After generating new data, we are looking at different thresholds of visibility with the same analysis of the high visibility assessment above. Other thresholds were 5, 10, and 50.


THRESHOLD = 5

length_time_visT5 = lcps %>%
  filter(k == 0, v0 == 1) %>%
  ggplot(aes(x = pathLength, y=traveltime.x)) +
  geom_point(aes(color = percentVisT5)) +
  labs(x = "Path Length (m)", y = "Travel Time (s)", title = "Travel time and path length with no rescaled LCPs") +
  scale_color_gradient(low = "darkgreen", high = "darkseagreen1")
length_time_visT5

lcps_visT5 = lcps %>%
  filter(k == 0, v0 == 1, w1 == 0) %>%
  select(pt1x, percentVisT5)

lcps = left_join(lcps, lcps_visT5, by='pt1x')

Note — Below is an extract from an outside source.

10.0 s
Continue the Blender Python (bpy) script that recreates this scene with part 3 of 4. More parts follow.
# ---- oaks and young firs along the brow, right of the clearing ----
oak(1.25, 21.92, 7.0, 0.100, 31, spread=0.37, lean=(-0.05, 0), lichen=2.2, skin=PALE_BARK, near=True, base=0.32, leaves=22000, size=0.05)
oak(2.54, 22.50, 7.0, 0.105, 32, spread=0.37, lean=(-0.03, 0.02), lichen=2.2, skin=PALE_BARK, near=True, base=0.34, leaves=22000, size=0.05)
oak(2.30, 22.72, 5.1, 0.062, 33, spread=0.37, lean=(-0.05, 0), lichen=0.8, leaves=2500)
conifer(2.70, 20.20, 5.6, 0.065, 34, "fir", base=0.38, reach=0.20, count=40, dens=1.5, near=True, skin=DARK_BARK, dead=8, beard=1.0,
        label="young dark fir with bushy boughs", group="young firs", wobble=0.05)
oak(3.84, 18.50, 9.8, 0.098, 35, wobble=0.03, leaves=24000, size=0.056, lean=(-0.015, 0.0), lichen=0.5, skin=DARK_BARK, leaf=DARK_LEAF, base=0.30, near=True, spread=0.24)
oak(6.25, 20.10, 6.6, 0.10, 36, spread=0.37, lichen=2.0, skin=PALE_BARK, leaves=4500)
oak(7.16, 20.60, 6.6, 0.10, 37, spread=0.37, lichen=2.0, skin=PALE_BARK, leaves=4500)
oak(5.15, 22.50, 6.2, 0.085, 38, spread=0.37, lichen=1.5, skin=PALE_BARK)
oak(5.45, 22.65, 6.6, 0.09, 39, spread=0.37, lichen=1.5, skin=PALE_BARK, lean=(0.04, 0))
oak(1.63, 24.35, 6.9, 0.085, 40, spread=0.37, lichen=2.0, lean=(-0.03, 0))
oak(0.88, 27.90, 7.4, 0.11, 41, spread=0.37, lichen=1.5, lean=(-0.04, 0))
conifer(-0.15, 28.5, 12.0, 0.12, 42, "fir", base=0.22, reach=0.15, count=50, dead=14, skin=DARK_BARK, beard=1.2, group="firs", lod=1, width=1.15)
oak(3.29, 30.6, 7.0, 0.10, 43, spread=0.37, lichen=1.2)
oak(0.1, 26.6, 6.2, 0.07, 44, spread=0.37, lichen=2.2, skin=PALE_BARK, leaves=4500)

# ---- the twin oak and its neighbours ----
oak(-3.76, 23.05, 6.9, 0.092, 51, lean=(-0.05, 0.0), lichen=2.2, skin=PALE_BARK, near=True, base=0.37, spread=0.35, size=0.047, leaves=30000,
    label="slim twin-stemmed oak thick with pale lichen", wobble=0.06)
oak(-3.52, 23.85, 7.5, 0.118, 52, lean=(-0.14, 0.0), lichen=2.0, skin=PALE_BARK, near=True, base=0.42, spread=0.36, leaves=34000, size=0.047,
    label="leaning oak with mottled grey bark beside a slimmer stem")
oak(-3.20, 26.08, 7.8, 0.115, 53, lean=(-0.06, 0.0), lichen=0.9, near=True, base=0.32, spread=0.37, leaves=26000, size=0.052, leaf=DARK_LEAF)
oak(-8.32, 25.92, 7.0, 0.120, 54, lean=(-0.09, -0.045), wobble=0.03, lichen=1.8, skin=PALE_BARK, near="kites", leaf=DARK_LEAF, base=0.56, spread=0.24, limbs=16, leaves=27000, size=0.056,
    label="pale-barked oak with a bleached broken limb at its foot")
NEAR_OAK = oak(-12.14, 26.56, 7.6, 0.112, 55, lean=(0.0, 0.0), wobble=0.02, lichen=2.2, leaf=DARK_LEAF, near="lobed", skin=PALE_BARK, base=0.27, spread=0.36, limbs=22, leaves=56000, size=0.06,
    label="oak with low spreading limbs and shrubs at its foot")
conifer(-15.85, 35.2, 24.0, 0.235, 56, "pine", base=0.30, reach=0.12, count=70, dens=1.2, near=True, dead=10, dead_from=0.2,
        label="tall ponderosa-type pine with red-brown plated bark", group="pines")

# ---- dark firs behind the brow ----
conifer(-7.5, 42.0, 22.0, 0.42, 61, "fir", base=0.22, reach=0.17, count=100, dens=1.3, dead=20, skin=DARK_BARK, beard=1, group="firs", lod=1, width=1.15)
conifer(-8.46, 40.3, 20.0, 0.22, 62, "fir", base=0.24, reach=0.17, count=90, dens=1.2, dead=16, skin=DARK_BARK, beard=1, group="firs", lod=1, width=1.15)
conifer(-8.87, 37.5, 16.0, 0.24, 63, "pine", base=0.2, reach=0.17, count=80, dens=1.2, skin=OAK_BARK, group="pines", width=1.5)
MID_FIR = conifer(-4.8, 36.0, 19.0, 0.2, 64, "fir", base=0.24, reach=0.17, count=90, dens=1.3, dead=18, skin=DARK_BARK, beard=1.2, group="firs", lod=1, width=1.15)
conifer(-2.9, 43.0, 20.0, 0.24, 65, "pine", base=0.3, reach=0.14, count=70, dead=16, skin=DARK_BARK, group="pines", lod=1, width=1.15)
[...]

lcps = mutate(lcps, vis_t5_mult = percentVisT5.x/percentVisT5.y)

lcps %>%
  filter(k == 0, v0 == 1) %>%
  ggplot(aes(x = (as.factor(w1)), y = vis_t5_mult)) +
  geom_boxplot() +
  labs(x = "Speed Weight", y = "Vis threshold = 5")


THRESHOLD = 10

length_time_visT10 = lcps %>%
  filter(k == 0, v0 == 1) %>%
  ggplot(aes(x = pathLength, y=traveltime.x)) +
  geom_point(aes(color = percentVisT10)) +
  labs(x = "Path Length (m)", y = "Travel Time (s)", title = "Travel time and path length with no rescaled LCPs") +
  scale_color_gradient(low = "darkgreen", high = "darkseagreen1")
length_time_visT10

lcps_visT10 = lcps %>%
  filter(k == 0, v0 == 1, w1 == 0) %>%
  select(pt1x, percentVisT10)

lcps = left_join(lcps, lcps_visT10, by='pt1x')

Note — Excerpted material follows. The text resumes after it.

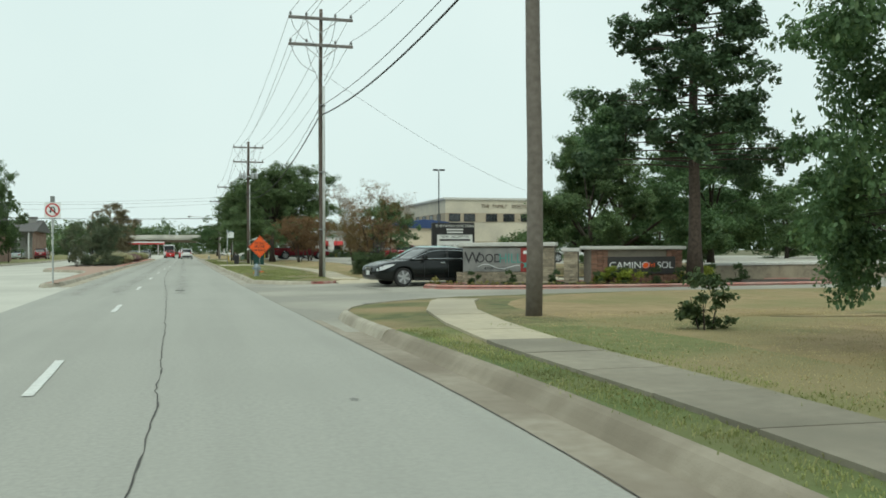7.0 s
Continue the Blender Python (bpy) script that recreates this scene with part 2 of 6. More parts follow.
RED_BRICK = mat("red_paving", (0.40, 0.165, 0.115), (0.31, 0.125, 0.09), 9, 0.9, bump=0.5, bscale=30, c3=(0.36, 0.20, 0.15), big=0.5)
PALE_BRICK = mat("faded_red_paving", (0.40, 0.265, 0.20), (0.33, 0.215, 0.165), 8, 0.9, bump=0.5, bscale=30, c3=(0.36, 0.255, 0.20), big=0.4)

LEAF_OAK = leaf_mat("oak_leaves", (0.058, 0.100, 0.045), (0.128, 0.205, 0.080), (0.205, 0.275, 0.112), 0.32)
LEAF_WOOD = leaf_mat("woods_leaves", (0.062, 0.105, 0.052), (0.15, 0.222, 0.096), (0.25, 0.30, 0.125), 0.33)
LEAF_WOODL = leaf_mat("light_woods_leaves", (0.10, 0.145, 0.05), (0.24, 0.295, 0.095), (0.40, 0.42, 0.145), 0.4)
LEAF_BRIGHT = leaf_mat("sumac_leaves", (0.045, 0.080, 0.028), (0.112, 0.168, 0.05), (0.27, 0.31, 0.085))
LEAF_PINE = leaf_mat("pine_needles", (0.036, 0.069, 0.036), (0.074, 0.129, 0.058), (0.116, 0.165, 0.074))
LEAF_CRAPE = leaf_mat("autumn_leaves", (0.12, 0.090, 0.044), (0.225, 0.145, 0.068), (0.30, 0.19, 0.085), 0.35)
LEAF_OLIVE = leaf_mat("willow_leaves", (0.066, 0.096, 0.059), (0.140, 0.181, 0.099), (0.264, 0.231, 0.140))
LEAF_HEDGE = leaf_mat("hedge_leaves", (0.042, 0.072, 0.032), (0.095, 0.145, 0.056), (0.17, 0.20, 0.085))
LEAF_MESQ = leaf_mat("olive_brown_leaves", (0.125, 0.118, 0.066), (0.235, 0.205, 0.115), (0.34, 0.275, 0.16), 0.35)
BLADE_PALE = leaf_mat("pale_grass_blades", (0.32, 0.32, 0.17), (0.50, 0.48, 0.29), (0.60, 0.56, 0.36), 0.4)
BLADE_PINK = leaf_mat("pink_grass_blades", (0.17, 0.12, 0.105), (0.27, 0.17, 0.165), (0.34, 0.23, 0.22), 0.35)
PLUME_PALE = leaf_mat("pale_seed_plumes", (0.44, 0.43, 0.27), (0.60, 0.57, 0.38), (0.68, 0.64, 0.47), 0.4)
PLUME_PINK = leaf_mat("pink_seed_plumes", (0.22, 0.145, 0.14), (0.33, 0.205, 0.21), (0.40, 0.27, 0.27), 0.35)
BLADE_GREEN = leaf_mat("grass_blades", (0.22, 0.26, 0.09), (0.33, 0.355, 0.14), (0.44, 0.40, 0.19), 0.5)
BLADE_DRY = leaf_mat("dry_blades", (0.36, 0.29, 0.14), (0.50, 0.41, 0.22), (0.60, 0.50, 0.30), 0.5)
RISER = mat("pale_riser_pipe", (0.60, 0.62, 0.61), (0.52, 0.54, 0.53), 5, 0.6, c3=(0.46, 0.47, 0.46), big=0.8)
STEEL = mat("dull_steel", (0.30, 0.31, 0.31), (0.22, 0.23, 0.23), 9, 0.5, metal=0.5)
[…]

lcps = mutate(lcps, vis_t10_mult = percentVisT10.x/percentVisT10.y)

lcps %>%
  filter(k == 0, v0 == 1) %>%
  ggplot(aes(x = (as.factor(w1)), y = vis_t10_mult)) +
  geom_boxplot() +
  labs(x = "Speed Weight", y = "Vis threshold = 10")
## Warning: Removed 44 rows containing non-finite values (`stat_boxplot()`).


THRESHOLD = 25

Note this is the same as high visibility above

length_time_highvis

high_vis_mult_plot
## Warning: Removed 407 rows containing non-finite values (`stat_boxplot()`).


THRESHOLD = 50

length_time_visT50 = lcps %>%
  filter(k == 0, v0 == 1) %>%
  ggplot(aes(x = pathLength, y=traveltime.x)) +
  geom_point(aes(color = percentVisT50)) +
  labs(x = "Path Length (m)", y = "Travel Time (s)", title = "Travel time and path length with no rescaled LCPs") +
  scale_color_gradient(low = "darkgreen", high = "darkseagreen1")
length_time_visT50

lcps_visT50 = lcps %>%
  filter(k == 0, v0 == 1, w1 == 0) %>%
  select(pt1x, percentVisT50)

lcps = left_join(lcps, lcps_visT50, by='pt1x')

lcps = mutate(lcps, vis_t50_mult = percentVisT50.x/percentVisT50.y)

lcps %>%
  filter(k == 0, v0 == 1) %>%
  ggplot(aes(x = (as.factor(w1)), y = vis_t50_mult)) +
  geom_boxplot() +
  labs(x = "Speed Weight", y = "Vis threshold = 50")
## Warning: Removed 924 rows containing non-finite values (`stat_boxplot()`).


Rescaled Visibility

Applying above analyses to rescaled visibility LCPs

Question 1.

v0_labs = c("Logarithmic", "Logistic Growth", "Exponential")
names(v0_labs) = c("0", "0.5", "1")
k_labs = c("No Rescale", "k = 5", "k = 10", "k = 20")
names(k_labs) = c("0", "5", "10", "20")

tt_mult_plot_rescale = lcps %>%
  ggplot(aes(x = (as.factor(1-w1)), y = traveltime_mult)) +
  geom_boxplot() +
  labs(x = "Visibility Weights", y = "Travel Time Multiplier", title = "Travel time multiplier per Visibility weight, \n rescaled visibility variables") +
  facet_grid(v0 ~ k, labeller = labeller(v0 = v0_labs, k = k_labs)) +
  theme(plot.title=element_text(size=12,hjust=0.5))

tt_mult_plot_rescale

Question 2.

avg_vis_mult_plot_rescale = lcps %>%
  ggplot(aes(x = (as.factor(w1)), y = avgvis_mult)) +
  geom_boxplot() +
  labs(x = "Speed Weights", y = "Average Visibility Multiplier", title = "Average visibility multiplier per speed weight, \n rescaled visibility variables") +
  facet_grid(v0 ~ k, labeller = labeller(v0 = v0_labs, k = k_labs)) +
  theme(plot.title=element_text(size=12,hjust=0.5))

avg_vis_mult_plot_rescale

high_vis_mult_plot_rescale = lcps %>%
  ggplot(aes(x = (as.factor(w1)), y = highvis_mult)) +
  geom_boxplot() +
  labs(x = "Speed Weights", y = "Percent High Visibility Multiplier", title = "Percent High Visibility (>0.25) multiplier per speed weight, \n rescaled visibility variables") +
  facet_grid(v0 ~ k, labeller = labeller(v0 = v0_labs, k = k_labs)) +
  theme(plot.title=element_text(size=12,hjust=0.5))

high_vis_mult_plot_rescale
## Warning: Removed 4884 rows containing non-finite values (`stat_boxplot()`).